Großbritannien und die Sharia

Zusammenspiel der Patriarchen

Der zweithöchste Richter Großbritanniens will die Sharia im Familienrecht anwenden. Dem Establishment gilt die Religion wieder als willkommene Kontrollinstanz.

Den Anfang machte Rowan Williams, Erzbischof von Canterbury und Oberhaupt der anglikanischen Kirche. Im Februar forderte er eine »konstruktive Aufnahme einiger Aspekte des muslimischen Gesetzes« in die britische Rechtsprechung. Am Freitag voriger Woche meldete sich der nächste Partriarch zu Wort. Nicholas Addison Phillips, als Lord Chief Justice zweithöchster Rich­ter des Landes, sieht »keinen Grund, warum die Sharia oder andere religiöse Regeln nicht die Basis für eine Schlichtung oder andere Formen der Konfliktlösung sein sollten«.
Wie Williams will Phillips die Anwendung der Sharia auf das Familienrecht beschränken. Beide lehnen die koranischen Körperstrafen ab, hier gebe es »weit verbreitete Missverständnisse« über das Wesen der Sharia, meint der Richter. Tatsächlich ist die Sharia, eigentlich »der Weg«, kein kodifiziertes Gesetzbuch, sie umfasst auch ethische Gebote und anderes mehr. Viele Regelungen sind unter den Religionsgelehrten umstritten. Doch abgesehen davon, dass die »Missverständnisse« Grundlage der Rechtsprechung in Ländern wie Saudi-Arabien und dem Iran sind, bleibt im vermeintlich unpolitischen Familienrecht ein Kern von weitgehend unumstrittenen reaktionären Vorschriften, die gegen den Gleichheitsgrundsatz verstoßen. So darf eine Frau keinen Nicht­muslim heiraten, die Scheidung kann sie nur aus bestimmten Gründen initiieren, etwa bei erwiesener Impotenz des Mannes. Der Mann erhält fast immer das alleinige Sorgerecht für die Kinder. Seine Töchter erben nur die Hälfte dessen, was die Söhne erhalten.
Phillips will britische Gerichte mit der Durchsetzung der gemäß der Sharia getroffenen Vereinbarungen betrauen. Geschädigt würden überwie­gend Frauen und Kinder. Eine britische Kommission, die Daten über Zwangsheiraten sammelt, stellte jedoch im vergangenen Jahr fest, dass 15 Pro­zent der Beschwerden von Männern kamen, denen mit Drohungen oder Gewalt eine Ehe aufgezwungen wurde. Von Freiwilligkeit kann in autoriären Familienverhältnissen nicht die Rede sein, am wenigsten bei jenen, die kein unabhängiges Einkommen haben.
Die islamistischen und konservativen Organisationen waren erwartungsgemäß erfreut über Phillips’ Äußerungen.
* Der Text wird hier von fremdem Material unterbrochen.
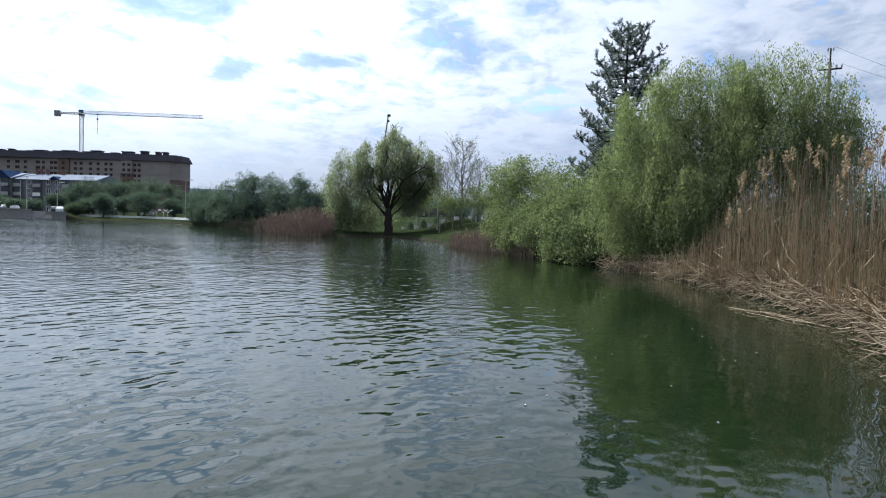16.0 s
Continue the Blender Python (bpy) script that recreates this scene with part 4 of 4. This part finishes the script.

Doch sehr viele der angeblich 1,7 Millionen britischen Muslime – wie in Deutschland werden meist alle in islamischen Ländern Geborenen oder in muslimischen Familien Aufgewachsenen umstandslos zu Gläubigen erklärt – wollen mit der Sharia nichts zu tun haben.
Phillips wird sich vorläufig nicht durchsetzen können. Dass zwei der bedeutendsten Patriarchen des britischen Establishments sich für die Sharia aussprachen, stärkt jedoch islamistische und reaktionäre Patriarchen gegenüber den Säkularisten, einschließlich religiöser Gruppen wie Imaan, die für die Rechte homosexueller Muslime kämpfen. Das ist wohl auch der Sinn der Sache. Auch der Einfluss christlicher Organisationen soll wachsen, unter dem Motto »Believing for a Better Britain« will die Regierung religiösen Gruppen neue Privilegien im Bildungs- und Sozialsystem gewähren. Da wachsende Armut und eine Wettbewerbsideologie, die schon Fünfjährige zu Konkurrenten macht, allerlei unerwünsch­te soziale Folgen haben, steigt der Bedarf an mög­lichst kostengünstigen Kontrollinstanzen, die die Bevölkerung disziplinieren.